***** Material provided *****

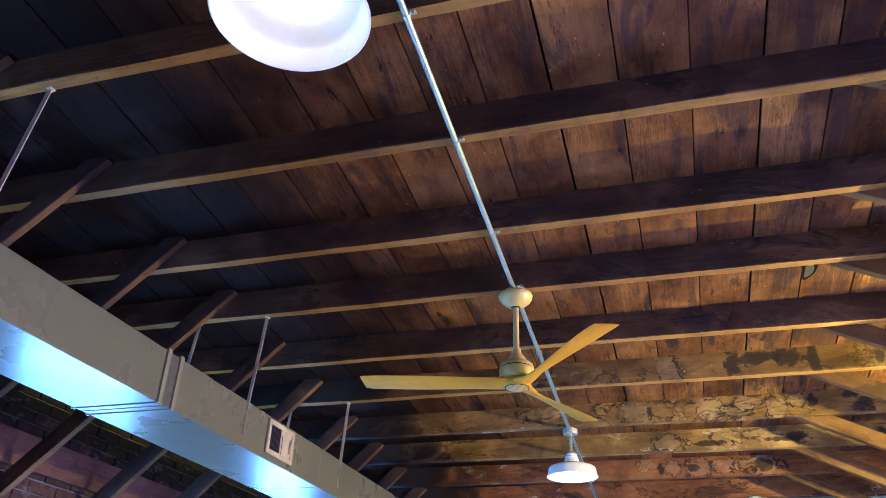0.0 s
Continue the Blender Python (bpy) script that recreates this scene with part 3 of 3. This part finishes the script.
def conduit(label, points, clips=(), couplings=()):
    bm = bmesh.new()
    tube(bm, points, PIPE)
    ob = part("conduit", bm, GALV, None, m=ROOF, smooth=40)
    tagged(ob, label, "conduit", "steel conduits")
    for at, along in clips:
        clip(ob, at, along)
    for at, along in couplings:
        b = bmesh.new()
        lathe(b, [(PIPE, -0.02), (PIPE + 0.004, -0.019), (PIPE + 0.004, -0.004), (PIPE + 0.0055, -0.003), (PIPE + 0.0055, 0.003), (PIPE + 0.004, 0.004), (PIPE + 0.004, 0.019), (PIPE, 0.02)], 14,
              Matrix.Translation(at) @ pose(0, 0, 0, 90 if along == "y" else 0, 90 if along == "x" else 0, 0))
        part("coupling", b, GALV, ob, smooth=40)
    return ob


BOX_A, BOX_B, BOX_L, BOX_R, BOX_0 = 5.345, 7.137, -1.206, 0.969, 0.966
conduit("long straight galvanised conduit clipped under the joists", [(CX, -2.3, CZ), (CX, 7.09, CZ)],
        [((CX, y + 0.026, CZ), "y") for y in (-0.91, 0.33, 1.552, 2.178, 2.815, 4.588, 5.875, 6.497)], [((CX, 4.07, CZ), "y"), ((CX, 5.40, CZ), "y"), ((CX, 5.28, CZ), "y"), ((CX, 7.075, CZ), "y")])
conduit("galvanised conduit crossing the room, slightly bent", [(-3.15, 7.20, CZ), (-1.95, 7.19, CZ), (BOX_L - 0.04, 7.16, CZ), (BOX_L + 0.05, 7.16, CZ), (-1.02, 7.172, CZ - 0.006), (-0.90, 7.176, CZ - 0.006), (-0.78, 7.162, CZ + 0.002), (-0.64, 7.146, CZ), (CX - 0.04, BOX_B, CZ)],
        [((-0.827, 7.168, CZ - 0.001), "x")], [((BOX_L + 0.075, 7.161, CZ), "x"), ((CX - 0.065, BOX_B, CZ), "x"), ((BOX_L - 0.07, 7.161, CZ), "x")])
conduit("galvanised conduit running on to a pendant lamp", [(CX + 0.04, BOX_B, CZ), (BOX_R, BOX_B, CZ), (3.55, BOX_B + 0.01, CZ)],
        [((-0.019, BOX_B, CZ), "x"), ((0.653, BOX_B, CZ), "x"), ((1.9, BOX_B, CZ), "x")], [((CX + 0.065, BOX_B, CZ), "x"), ((BOX_R - 0.07, BOX_B, CZ), "x"), ((BOX_R + 0.07, BOX_B, CZ), "x")])
NY = 8.876
conduit("galvanised conduit along the last joist, jogged at one end", [(-2.9, NY, 3.335), (-1.95, NY, 3.335), (-1.80, NY, 3.325), (-1.66, NY, 3.272), (-1.55, NY, 3.263), (1.62, NY, 3.262), (3.5, NY, 3.262)],
        [], [((0.35, NY, 3.262), "x"), ((-0.98, NY, 3.262), "x")])
conduit("short galvanised conduit dropping from the last joist", [(1.66, NY - 0.03, 3.30), (1.66, NY - 0.03, 2.2)])
conduit("thin conduit rising beside a knee brace", [(1.90, 8.27, 2.985), (2.72, 8.27, 3.34)])



for at in ((-0.985, 7.1735, CZ - 0.006), (-1.04, 7.170, CZ - 0.005), (-0.16, BOX_B, CZ)):
    b = bmesh.new()
    lathe(b, [(PIPE + 0.0003, -0.03), (PIPE + 0.0007, -0.026), (PIPE + 0.0007, 0.026), (PIPE + 0.0003, 0.03)], 14, Matrix.Translation(at) @ pose(0, 0, 0, 0, 90, 0))
    on = [o for o in scene.collection.objects if o.name.startswith("conduit")][2 if at[0] > -0.5 else 1]
    part("paint_mark", b, BLUE_MARK, on, "blue paint mark")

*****

Description of the task: Write out the material above again, word for word, minus its pictures.

Correct output:
0.0 s
Continue the Blender Python (bpy) script that recreates this scene with part 3 of 3. This part finishes the script.
def conduit(label, points, clips=(), couplings=()):
    bm = bmesh.new()
    tube(bm, points, PIPE)
    ob = part("conduit", bm, GALV, None, m=ROOF, smooth=40)
    tagged(ob, label, "conduit", "steel conduits")
    for at, along in clips:
        clip(ob, at, along)
    for at, along in couplings:
        b = bmesh.new()
        lathe(b, [(PIPE, -0.02), (PIPE + 0.004, -0.019), (PIPE + 0.004, -0.004), (PIPE + 0.0055, -0.003), (PIPE + 0.0055, 0.003), (PIPE + 0.004, 0.004), (PIPE + 0.004, 0.019), (PIPE, 0.02)], 14,
              Matrix.Translation(at) @ pose(0, 0, 0, 90 if along == "y" else 0, 90 if along == "x" else 0, 0))
        part("coupling", b, GALV, ob, smooth=40)
    return ob


BOX_A, BOX_B, BOX_L, BOX_R, BOX_0 = 5.345, 7.137, -1.206, 0.969, 0.966
conduit("long straight galvanised conduit clipped under the joists", [(CX, -2.3, CZ), (CX, 7.09, CZ)],
        [((CX, y + 0.026, CZ), "y") for y in (-0.91, 0.33, 1.552, 2.178, 2.815, 4.588, 5.875, 6.497)], [((CX, 4.07, CZ), "y"), ((CX, 5.40, CZ), "y"), ((CX, 5.28, CZ), "y"), ((CX, 7.075, CZ), "y")])
conduit("galvanised conduit crossing the room, slightly bent", [(-3.15, 7.20, CZ), (-1.95, 7.19, CZ), (BOX_L - 0.04, 7.16, CZ), (BOX_L + 0.05, 7.16, CZ), (-1.02, 7.172, CZ - 0.006), (-0.90, 7.176, CZ - 0.006), (-0.78, 7.162, CZ + 0.002), (-0.64, 7.146, CZ), (CX - 0.04, BOX_B, CZ)],
        [((-0.827, 7.168, CZ - 0.001), "x")], [((BOX_L + 0.075, 7.161, CZ), "x"), ((CX - 0.065, BOX_B, CZ), "x"), ((BOX_L - 0.07, 7.161, CZ), "x")])
conduit("galvanised conduit running on to a pendant lamp", [(CX + 0.04, BOX_B, CZ), (BOX_R, BOX_B, CZ), (3.55, BOX_B + 0.01, CZ)],
        [((-0.019, BOX_B, CZ), "x"), ((0.653, BOX_B, CZ), "x"), ((1.9, BOX_B, CZ), "x")], [((CX + 0.065, BOX_B, CZ), "x"), ((BOX_R - 0.07, BOX_B, CZ), "x"), ((BOX_R + 0.07, BOX_B, CZ), "x")])
NY = 8.876
conduit("galvanised conduit along the last joist, jogged at one end", [(-2.9, NY, 3.335), (-1.95, NY, 3.335), (-1.80, NY, 3.325), (-1.66, NY, 3.272), (-1.55, NY, 3.263), (1.62, NY, 3.262), (3.5, NY, 3.262)],
        [], [((0.35, NY, 3.262), "x"), ((-0.98, NY, 3.262), "x")])
conduit("short galvanised conduit dropping from the last joist", [(1.66, NY - 0.03, 3.30), (1.66, NY - 0.03, 2.2)])
conduit("thin conduit rising beside a knee brace", [(1.90, 8.27, 2.985), (2.72, 8.27, 3.34)])



for at in ((-0.985, 7.1735, CZ - 0.006), (-1.04, 7.170, CZ - 0.005), (-0.16, BOX_B, CZ)):
    b = bmesh.new()
    lathe(b, [(PIPE + 0.0003, -0.03), (PIPE + 0.0007, -0.026), (PIPE + 0.0007, 0.026), (PIPE + 0.0003, 0.03)], 14, Matrix.Translation(at) @ pose(0, 0, 0, 0, 90, 0))
    on = [o for o in scene.collection.objects if o.name.startswith("conduit")][2 if at[0] > -0.5 else 1]
    part("paint_mark", b, BLUE_MARK, on, "blue paint mark")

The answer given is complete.